Rockland County will use federal funding to promote healthy living by creating a 21-mile nature path.
Officials envision a trail for bicycling and walking that will meander through multiple communities and down along the Hudson River from Rockland’s southern tip in Palisades to the northern rural sections of Stony Point.
The federal American Rescue Plan will pump $1.9 trillion into states, localities, businesses and more to spur economic recovery from the pandemic. Rockland received an estimated $5 million.
Rockland’s shared-used path is geared toward promoting healthy activities, education and boosting the local economy.
The path also is intended to integrate communities, invite visitors to learn of Rockland’s culture and history, provide additional modes of transportation and highlight environmental sustainability.
“One of the many hardships we faced during the pandemic is the toll it took on the mental health of our residents,” Rockland County Executive Ed Day said. “That is why we are utilizing some of the American Rescue Plan funds to invest in the well-being of our families by creating more green spaces they can benefit from for generations to come.”
The concept for a shared path concept came into being after county officials noted a significant increase in bicycle riding, walking and running in Rockland’s parks by residents and community members from surrounding areas in the Hudson Valley.
Rockland officials conducted a community health assessment that identified an increase in physical inactivity among many residents and chronic diseases − high blood pressure, high cholesterol and heart disease. These poor health traits were attributed to vulnerability during the pandemic and severe housing problems.
The county is conducting a feasibility study on the costs of the trail. After the costs are determined, the county will design plans.
Using the American Rescue Plan Act funding, the county, through theRockland Resilient Recreation Grant Program, will award municipalities and nonprofits between $5,000 and $200,000 for public urban green-space investments.
Rockland officials said potential projects include but are not limited to:
- active parks
- passive parks (gardens, open play areas, picnic areas, sitting areas, etc.)
- paths to connect existing green spaces
- community food gardens
- multi-use green infrastructure (stormwater basins, rain gardens, etc.)

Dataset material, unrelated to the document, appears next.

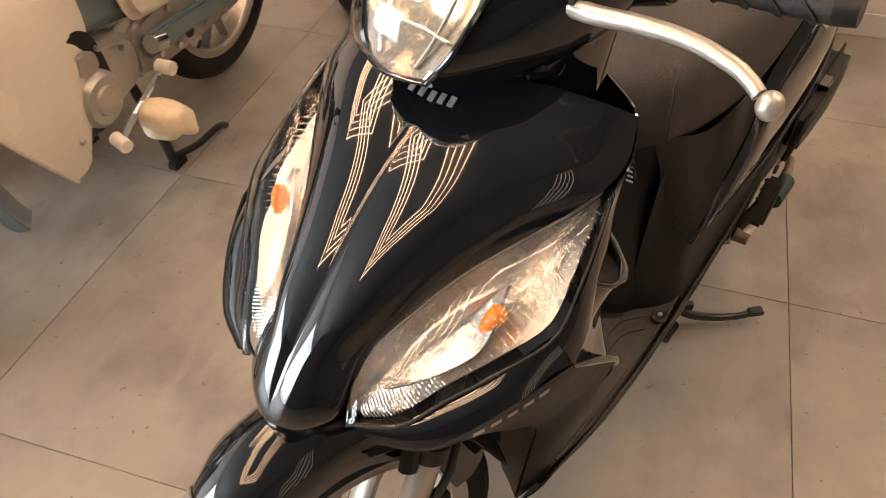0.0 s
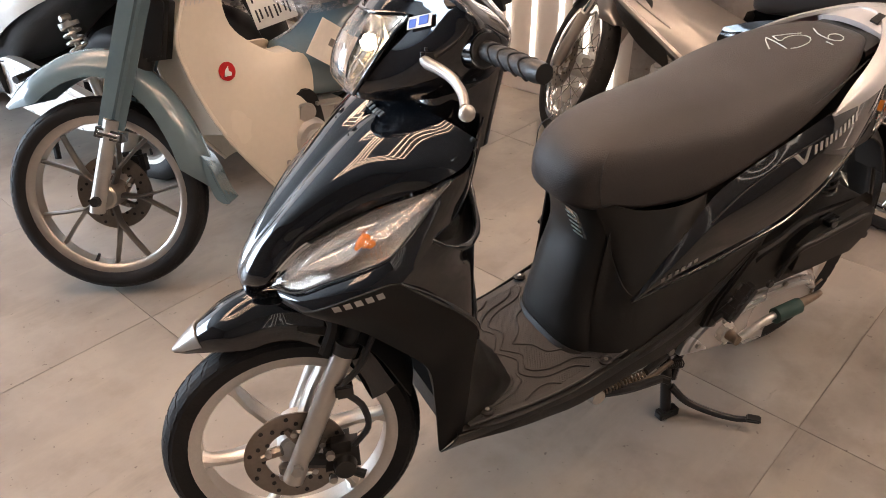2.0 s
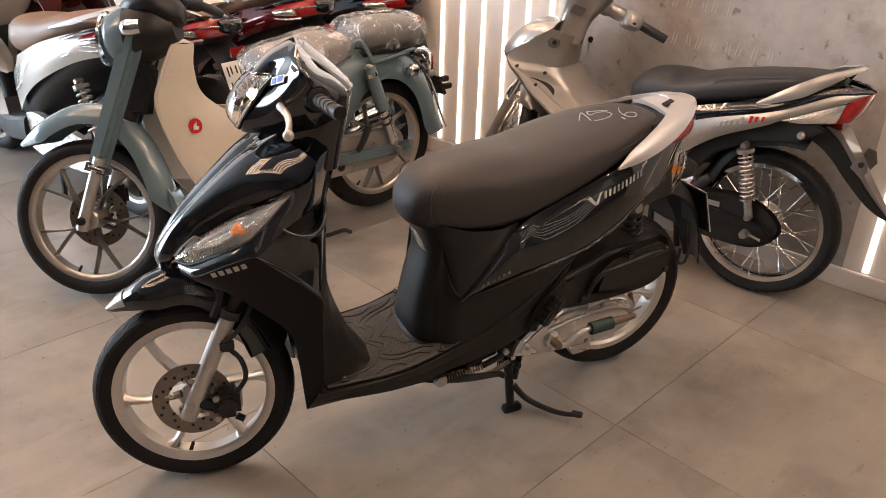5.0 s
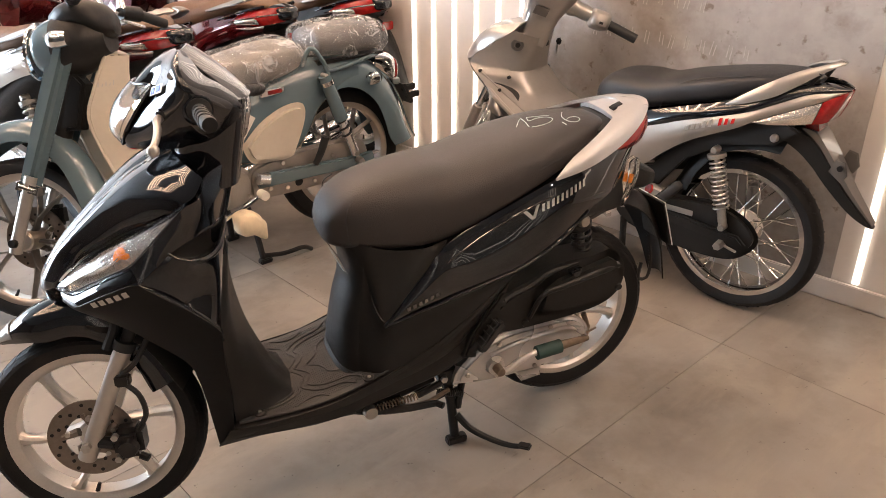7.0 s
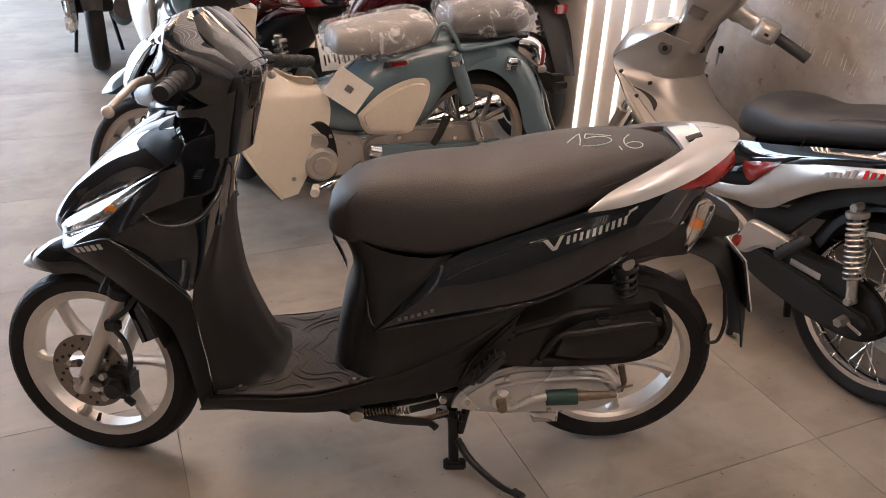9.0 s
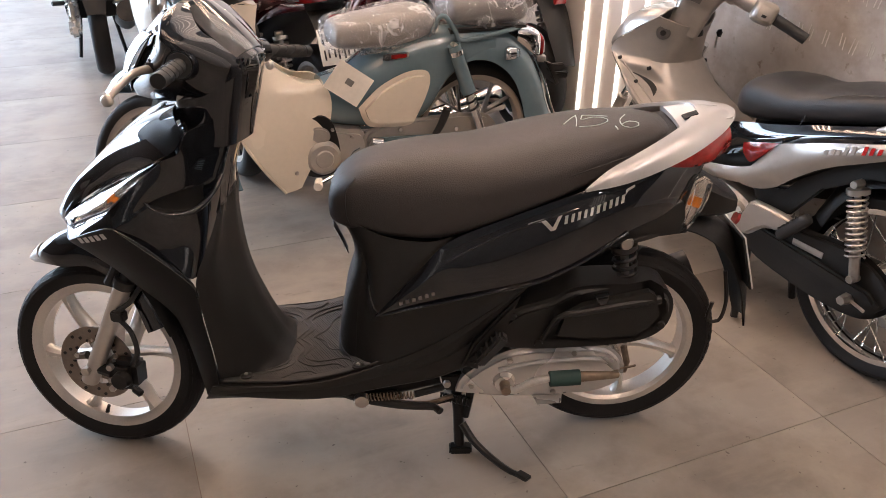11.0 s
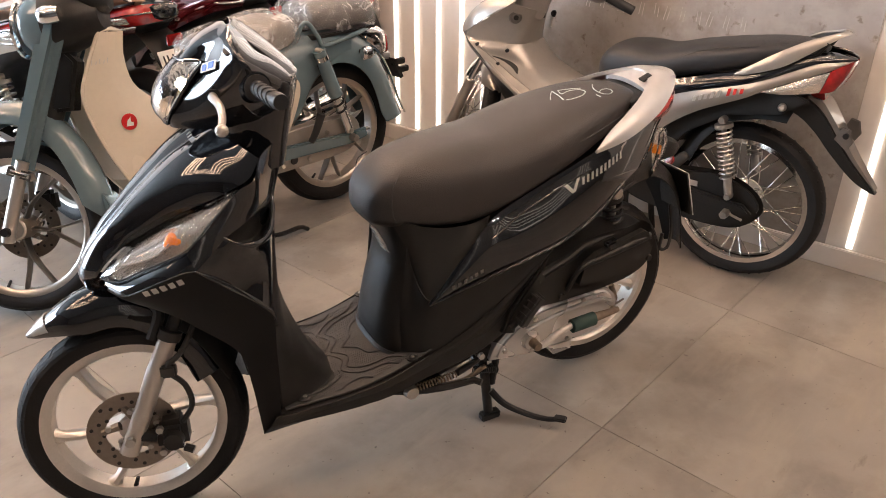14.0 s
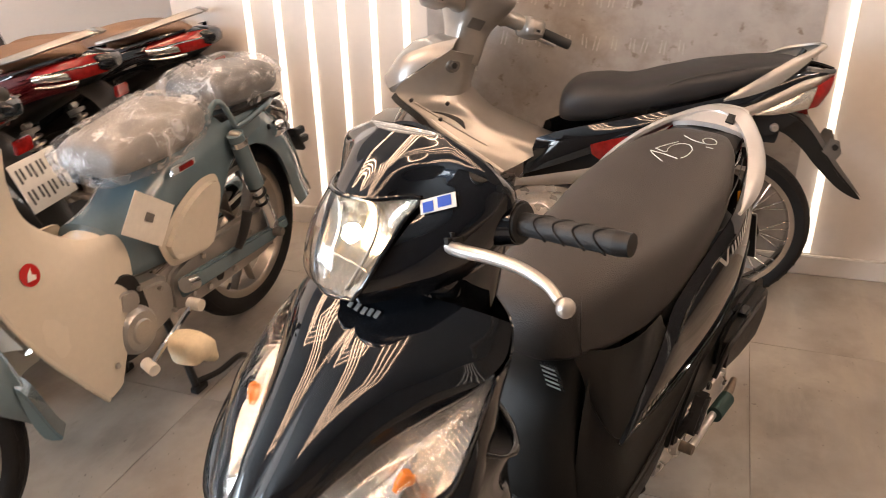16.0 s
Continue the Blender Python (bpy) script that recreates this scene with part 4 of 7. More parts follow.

- community beautification projects
In a separate open space endeavor, Rockland has dedicated a $10 million fund for its Open Space Acquisition Program. The county received 16 property nominations and wrote the owners to ascertain if they were willing to sell their properties to the county for preservation.
Rockland rated seven properties in accordance with Open Space Guidelines. Six properties were recommended to Day, and offers were made to purchase four properties. The County Executive’s Office is withholding the properties and costs pending the finalization of the sales.